Nous sommes comme l’oiseau sur la branche. Nous vivons dans une grande incertitude sur un territoire dangereux, dont les attraits enchanteurs sont trompeurs. Personne ou presque ne veut le savoir. Nous chassons promptement l’idée selon laquelle nous sommes de petites îles fragiles. Des territoires situés dans une région que les ouragans se plaisent à balayer sévèrement à la même période de l’année. Nous ne voulons pas savoir non plus que nous vivons sur un volcan encore en activité. Et nous ne voulons surtout pas entendre qu’un jour sans crier gare – c’est la particularité du phénomène – un séisme viendra nous rappeler au mauvais souvenir des 3 000 morts du tremblement de terre de 1843. Bah, c’est loin. Trop loin, sûrement.
Nous, c’est vous. C’est moi, c’est chacun de nous, citoyens ordinaires qui ne nous préparons jamais à l’arrivée d’un ouragan. Nous qui voulons construire au plus près de la mer. Nous, ce sont aussi nos dirigeants, élus, hauts fonctionnaires, qui ferment les yeux sur les entorses faites aux règles de sécurité en matière de construction. Il n’y a pas que le bord de mer qui soit dangereux et prisés. On peut avec de l’entregent et sans doute quelque argent, obtenir un permis de construire dans des zones inondables, des zones humides, des zones liquéfiables, des zones submersibles. Toutes, réputées inconstructibles.
L’implantation des infrastructures publiques participe aussi à cet aménagement du territoire inconséquent. Elle passe outre les contraintes géographiques et climatiques. Les professionnels de la construction rivalisent de techniques, afin de repousser les limites de l’impossible. On n’arrête pas le progrès.
Question : les trouvailles appliquées afin de déclarer constructible une zone dangereuse sont-elles toutes applicables en terre de cyclones, en zone de séisme, et en pays de volcan ? Quelle idée a-t-on eu de construire le CHU de Pointe-à-Pitre/Abymes sur une faille sismique, pour avoir l’obligation de le démolir quarante ans plus tard ? Pourquoi a-t-on choisi de construire l’hôpital de Capesterre Belle-Eau à Bananier, juste au pied de la Soufrière ?

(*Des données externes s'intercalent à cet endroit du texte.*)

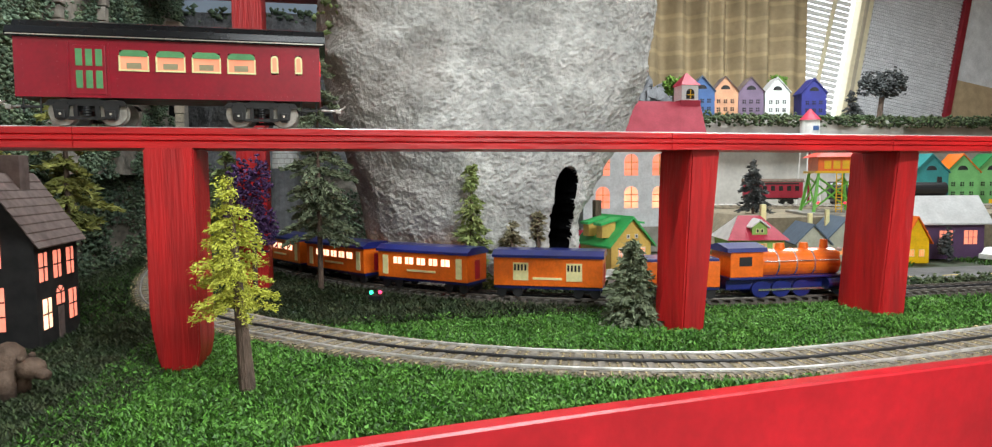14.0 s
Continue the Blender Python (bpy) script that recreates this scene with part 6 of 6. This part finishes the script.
def cottage(x, y, w, d, ze, zp, rz, wallm, roofm, label, name="cottage", z=0.0, wins=((0.0, 0.3),), pane=M_PANE, frame_m=M_CREAM, porch=False, side=False):
    c = thing(name, label, "house", m=pose(x, y, z, 0, 0, rz))
    part("wall", prism([(-w / 2, 0), (w / 2, 0), (w / 2, ze), (0, zp), (-w / 2, ze)], "y", -d / 2, d / 2), wallm, c)
    roof_pair(c, w, d, ze + 0.001, zp + 0.001, 0.008, roofm)
    for fx, fz in wins:
        win(c, fx * w, fz * ze, w * 0.2, ze * 0.28, -d / 2, pane, frame_m)
    if porch:
        p = part("porch_roof", box(-w * 0.1, w * 0.45, -d / 2 - 0.030, -d / 2, ze * 0.68, ze * 0.74, 0.001), roofm, c)
        for xx in (-w * 0.08, w * 0.42):
            part("porch_post", tube((xx, -d / 2 - 0.027, 0), (xx, -d / 2 - 0.027, ze * 0.7), 0.002, seg=8), wallm, p)
    return c


c = cottage(2.030, 1.66, 0.09, 0.16, 0.070, 0.118, -18, M_GREYW, M_SLATER, "pale grey tinplate cottage with slate-blue roof and porch", porch=True, wins=((-0.25, 0.3), (0.25, 0.3)))
part("chimney", box(0.014, 0.026, 0.01, 0.022, 0.09, 0.150, 0.001), M_CREAM, c)
part("side_window", box(-0.0462, -0.045, -0.03, -0.008, 0.025, 0.050), M_PANE, c)
c = cottage(2.20, 1.74, 0.10, 0.17, 0.075, 0.130, -18, M_GREYW, M_SLATER, "second pale tinplate cottage with slate-blue roof", wins=((-0.2, 0.3), (0.2, 0.3)))
part("chimney", box(-0.03, -0.018, 0.01, 0.022, 0.09, 0.155, 0.001), M_CREAM, c)
cottage(2.355, 1.62, 0.075, 0.08, 0.070, 0.135, -10, M_YEL, M_ORANGE, "small yellow house with steep orange roof", wins=((-0.2, 0.3), (0.2, 0.3)))
c = thing("purple_house", "dark purple card house with pale grey roof and glowing windows", "house", m=pose(2.53, 1.70, 0.0, 0, 0, -8))
part("wall", prism([(-0.05, 0), (0.05, 0), (0.05, 0.125), (0, 0.185), (-0.05, 0.125)], "x", -0.12, 0.12), M_PURPW, c)
part("roof", prism([(-0.068, 0.108), (0, 0.190), (0.068, 0.108), (0.068, 0.113), (0, 0.197), (-0.068, 0.113)], "x", -0.135, 0.135), M_PALER, c)
for x in (-0.085, -0.005, 0.075):
    win(c, x, 0.045, 0.045, 0.045, -0.05, M_PANEP, M_PURPW, 3, 2)
bush(2.47, 1.60, 0.05, 0.022, 0.02, 0.05, 300, M_SLATE, "small dark bush by the purple house", "bush", 0.012)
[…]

Sait-on selon les bons mots d’un haut fonctionnaire lors d’une réunion des services de l’État, il y a une vingtaine d’années, que Jarry est une bombe avec une mèche allumée ? Le cadre avait ajouté : » Ce qu’on ne sait pas c’est la longueur de la mèche « . N’empêche à Jarry, il y a une clinique, des habitations, des crèches… Bref, la notion de risque n’est pas le souci premier de ceux qui conçoivent l’aménagement du territoire. Ou alors si peu… C’est pourtant par là que devrait commencer la prévention.